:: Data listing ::
—————
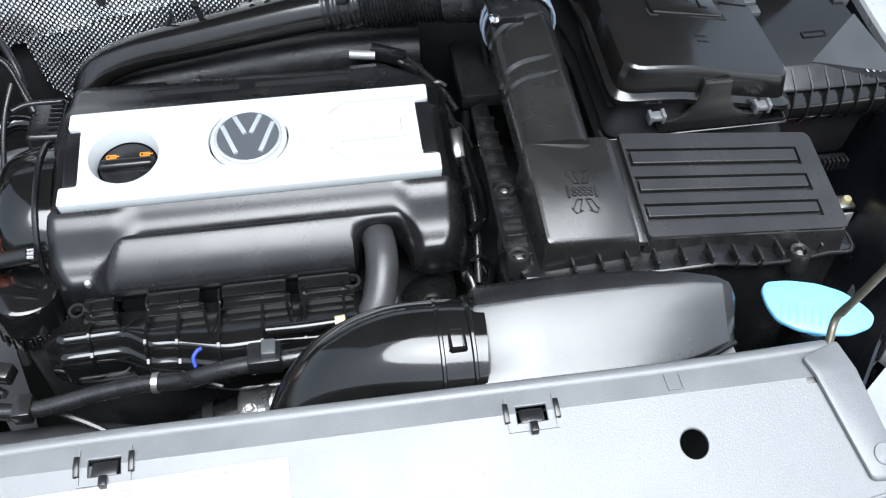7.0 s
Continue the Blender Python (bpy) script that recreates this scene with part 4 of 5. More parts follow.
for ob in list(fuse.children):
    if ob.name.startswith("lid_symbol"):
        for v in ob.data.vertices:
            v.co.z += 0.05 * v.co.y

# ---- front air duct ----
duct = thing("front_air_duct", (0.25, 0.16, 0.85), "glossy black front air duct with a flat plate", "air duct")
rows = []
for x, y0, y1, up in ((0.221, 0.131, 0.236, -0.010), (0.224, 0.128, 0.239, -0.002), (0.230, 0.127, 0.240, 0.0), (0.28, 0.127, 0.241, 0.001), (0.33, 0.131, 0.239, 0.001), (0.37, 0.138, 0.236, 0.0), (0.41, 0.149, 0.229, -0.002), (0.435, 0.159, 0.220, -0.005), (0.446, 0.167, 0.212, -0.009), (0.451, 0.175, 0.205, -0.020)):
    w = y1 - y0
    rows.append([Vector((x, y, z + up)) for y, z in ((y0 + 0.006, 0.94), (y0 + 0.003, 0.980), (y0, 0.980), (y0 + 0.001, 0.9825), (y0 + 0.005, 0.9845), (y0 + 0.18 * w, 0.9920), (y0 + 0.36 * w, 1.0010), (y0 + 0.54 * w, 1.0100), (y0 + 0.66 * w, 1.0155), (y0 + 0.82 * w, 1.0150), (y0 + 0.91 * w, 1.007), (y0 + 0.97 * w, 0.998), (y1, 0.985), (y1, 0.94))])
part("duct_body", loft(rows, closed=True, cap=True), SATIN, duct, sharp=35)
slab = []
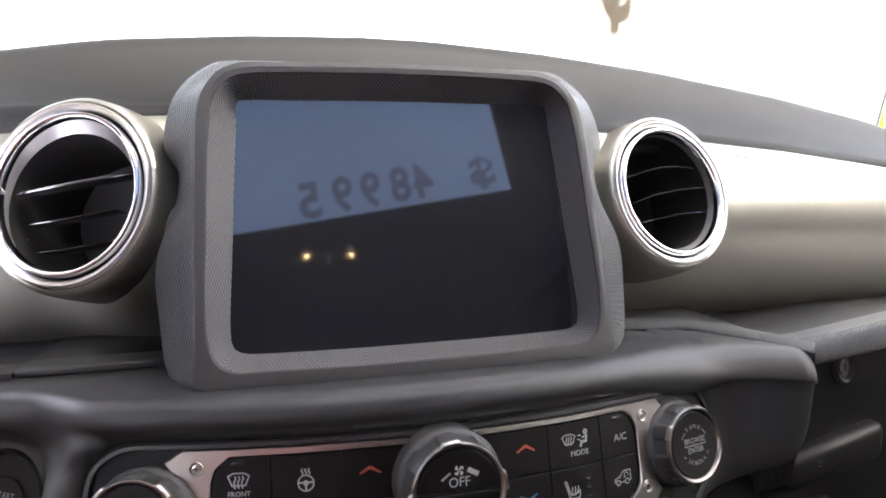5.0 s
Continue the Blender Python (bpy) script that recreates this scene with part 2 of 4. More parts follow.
—————
:: WORK TO BE COMPLETED ::
Reproduce the data above word for word from its first line through the line that holds "v.co.z += 0.05 * v.co.y", both ends included; skip pictures.

:: RESULT OF THE EXERCISE ::
7.0 s
Continue the Blender Python (bpy) script that recreates this scene with part 4 of 5. More parts follow.
for ob in list(fuse.children):
    if ob.name.startswith("lid_symbol"):
        for v in ob.data.vertices:
            v.co.z += 0.05 * v.co.y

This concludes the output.